Name: Elise Leahy
This year, Southern Utah University’s college of Humanities and Social Sciences added three new languages to its catalogue: Latin, Arabic and Mandarin. The college is particularly excited about the addition of an Asian language, which heretofore, has never been offered at SUU.
A multi-year agreement established in 2010 between Southern Utah University and Hunan Normal University (HNU) in Hunan, China will bring one highly-credentialed instructor to SUU each year to educate students in Mandarin language and culture. Visiting professors will teach two classes each semester, continuing through spring of 2016.
This year, SUU welcomes Manqiong Xiao, chair of the English department at Hunan Normal University. Xiao has taught English and foreign studies at HNU for several years and holds a Master’s degree in American and English literature.
Facilitating the exchange for Xiao, Assistant Professor Kevin Stein of SUU’s Communication department will teach a four-week course at Hunan Normal University next May. Though others have given guest lectures, Dr. Stein will be the first SUU faculty member to teach at HNU.
In addition to faculty exchanges, students are also being swapped between the universities. This fall, SUU hosted two students from Hunan Normal University and this coming semester, we will send one of our own to study in Hunan.
Faculty in the College of Humanities and Social Sciences believe that the exchange agreement is timely and very well aligned with what is happening on the world stage.

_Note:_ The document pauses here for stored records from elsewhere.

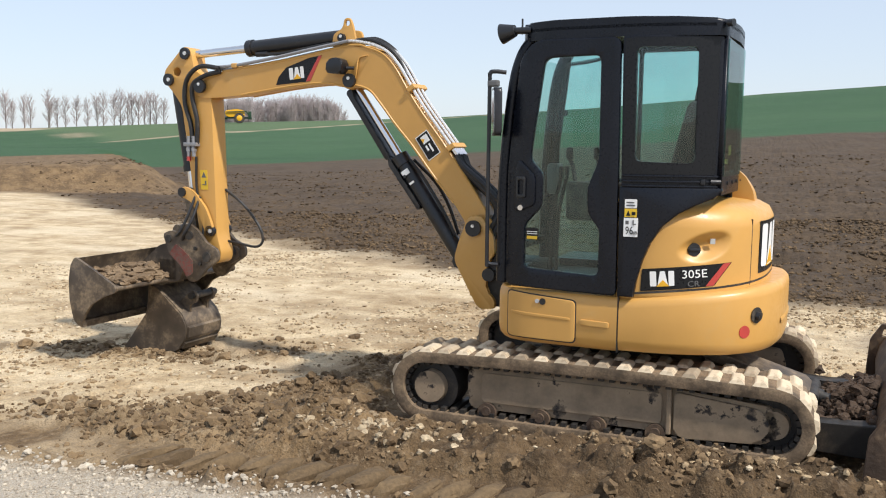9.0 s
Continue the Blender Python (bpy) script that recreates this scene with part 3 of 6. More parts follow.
# levelling blade with its arms and ram
BL = pose(-0.02, -0.256, -0.01, 3.2, 0, -3.0)
bm = BM()
prof = [(1.70, 0.015), (1.735, 0.03), (1.665, 0.12), (1.632, 0.20), (1.625, 0.29), (1.645, 0.37), (1.675, 0.435), (1.645, 0.445), (1.605, 0.38), (1.585, 0.29), (1.592, 0.20), (1.625, 0.11), (1.67, 0.04)]
prism(bm, prof, -0.98, 0.98, 0.004)
for v in bm.verts:
    v.co.z += 0.012 * math.sin(v.co.y * 9) * (1 if v.co.z > 0.3 else 0)
blade = part("dozer_blade", bm, BLADEM, ex, "rusty worn steel levelling blade caked in soil", m=BL, smooth=True)
for yy in (-0.995, 0.965):
    cheek = rounded([(1.55, 0.03), (1.76, 0.02), (1.72, 0.14), (1.69, 0.30), (1.72, 0.52), (1.615, 0.535), (1.545, 0.42), (1.53, 0.20)], 0.02)
    bm = plate([cheek, rounded([(1.615, 0.445), (1.665, 0.445), (1.672, 0.495), (1.625, 0.50)], 0.015)], yy, yy + 0.03, 0.004)
    part("end_plate", bm, BLADEM, blade)
for yy in (-0.40, 0.40):
    bm = BM()
    prism(bm, [(0.52, 0.20), (0.52, 0.33), (1.30, 0.27), (1.60, 0.30), (1.60, 0.10), (1.25, 0.12)], yy - 0.05, yy + 0.05, 0.01)
    part("blade_arm", bm, DARK, ex, m=BL)
bm = BM()
prism(bm, [(0.60, 0.49), (0.66, 0.545), (1.20, 0.385), (1.26, 0.33), (1.22, 0.29), (1.12, 0.345)], -0.13, 0.10, 0.012)
part("ram_cover", bm, BUCKETM, ex, "worn steel ram cover plate scuffed bare", m=BL)
bm = BM()
cyl(bm, (0.70, -0.02, 0.44), (1.30, -0.02, 0.29), 0.045)
cyl(bm, (1.25, -0.17, 0.32), (1.25, 0.13, 0.32), 0.036)
cyl(bm, (1.28, -0.02, 0.30), (1.58, -0.02, 0.22), 0.03)
part("blade_ram", bm, DARK, ex, m=BL, smooth=True)


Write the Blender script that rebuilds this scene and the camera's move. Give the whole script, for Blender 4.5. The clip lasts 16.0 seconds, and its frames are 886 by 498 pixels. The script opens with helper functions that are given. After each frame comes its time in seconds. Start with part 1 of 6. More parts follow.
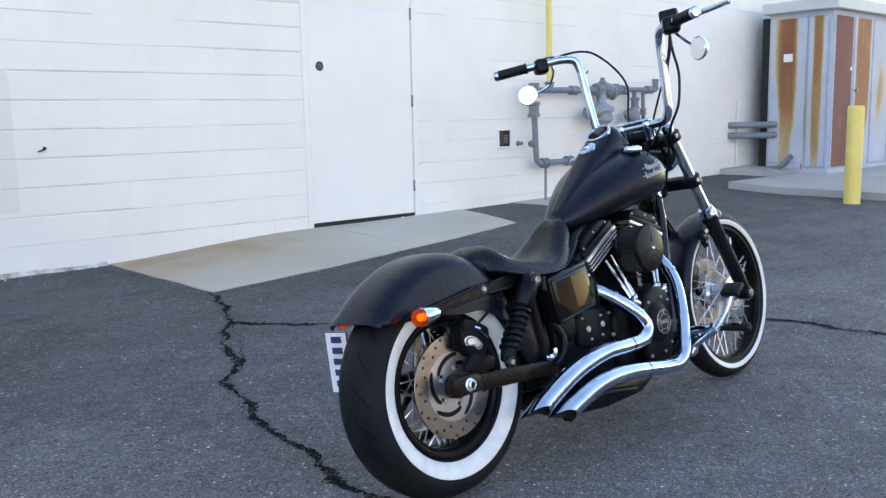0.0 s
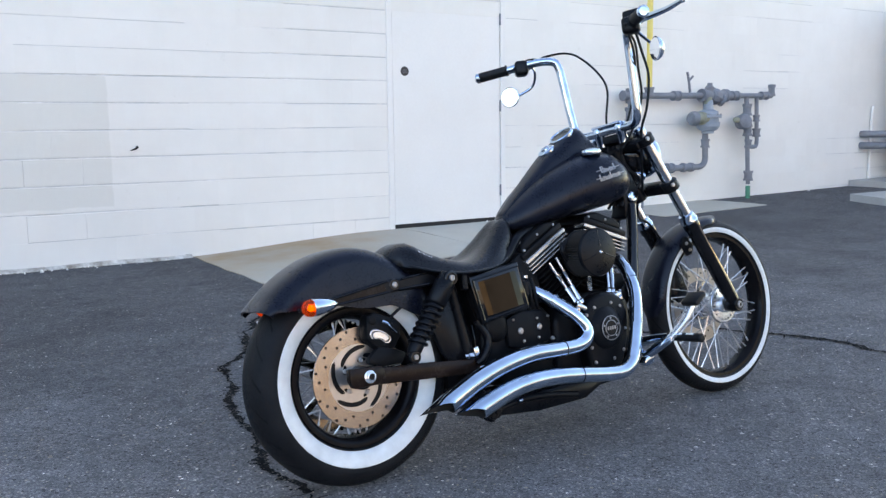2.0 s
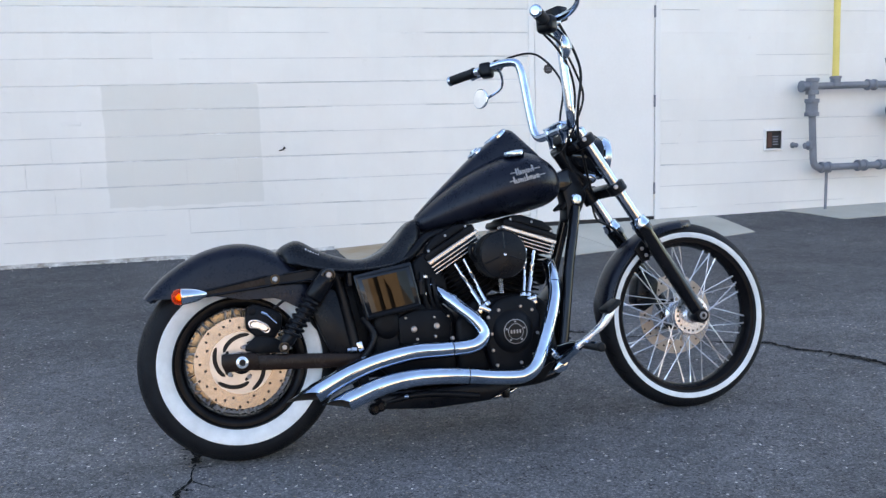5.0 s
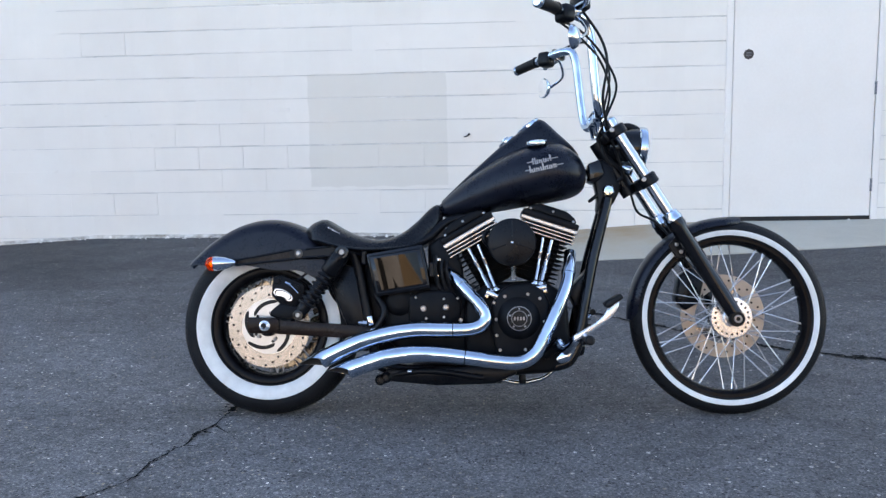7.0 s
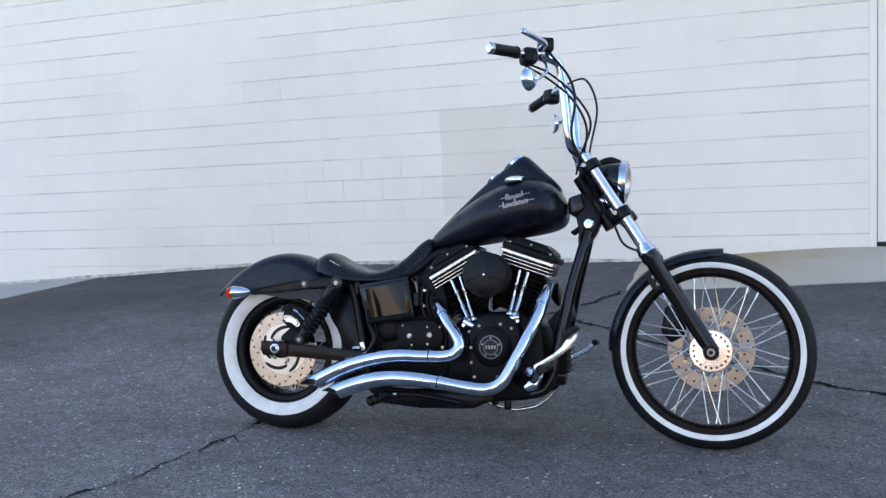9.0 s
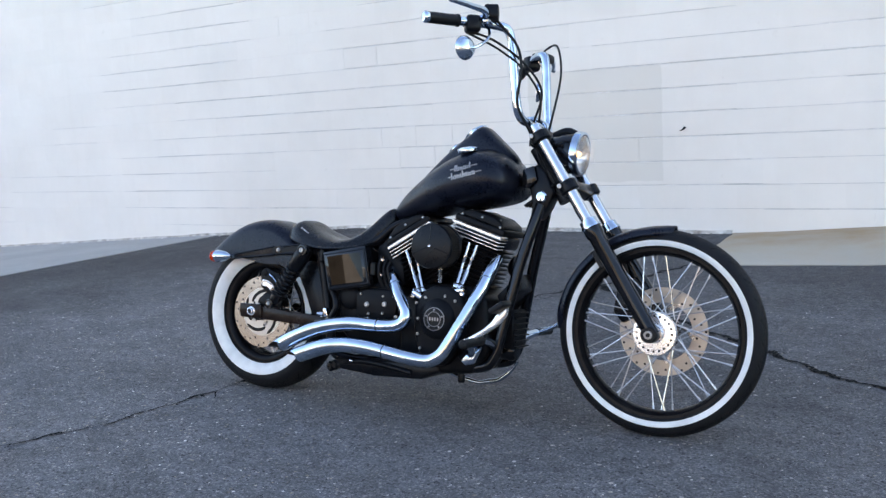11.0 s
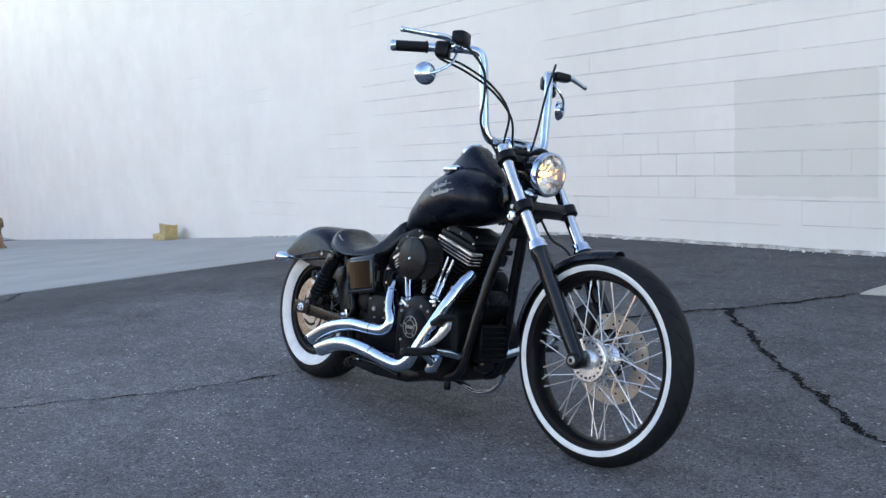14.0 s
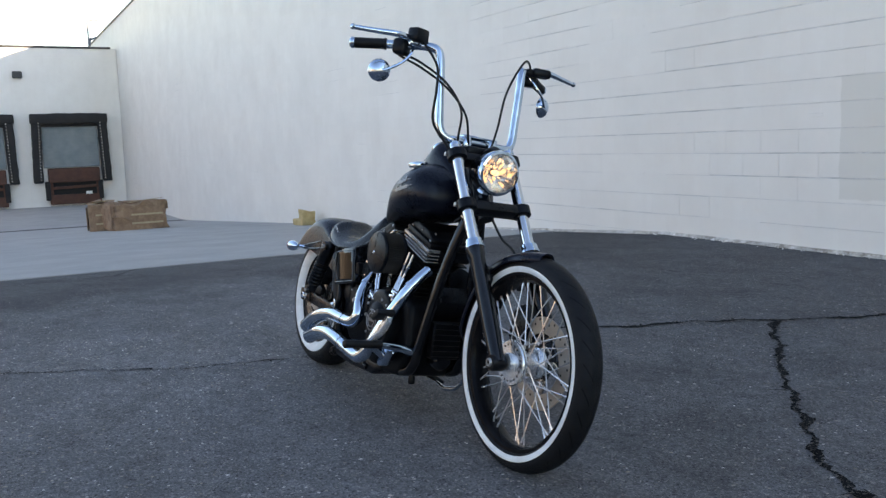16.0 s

James McDonald, dean of the college, is thrilled about the new opportunity and the great advantages it will provide to students as they enter the working world, where the Asian market plays such a dominant role. “China is a big factor in today’s global economy and if our students are going to compete, we need to understand the language,” McDonald said.
Professor Xiao reports that the integration of cultures has already begun. Many of her students chose to take the course in the hopes of expanding their professional pursuits to the Asian market. One such student with business aspirations has already forged some promising relationships overseas. Another is hopeful that learning Chinese will help his career pursuits in international law.
Mandarin is spoken in northern and southwestern China and when taken as one language, including its various sub-dialects, the language has more native speakers than any other in the world. “The reading and writing of Mandarin is very hard,” Professor Xiao said. “The students have been very diligent.”
Two classes will be available each semester, one elementary course and the other at an intermediate level. The college is working toward offering sixteen credit hours and has submitted curriculum for two upper-level Mandarin courses.
Support for the exchange has been provided by SUU’s Global Engagement Center, Department of Foreign Languages and Philosophy, University College and the Provost’s Office.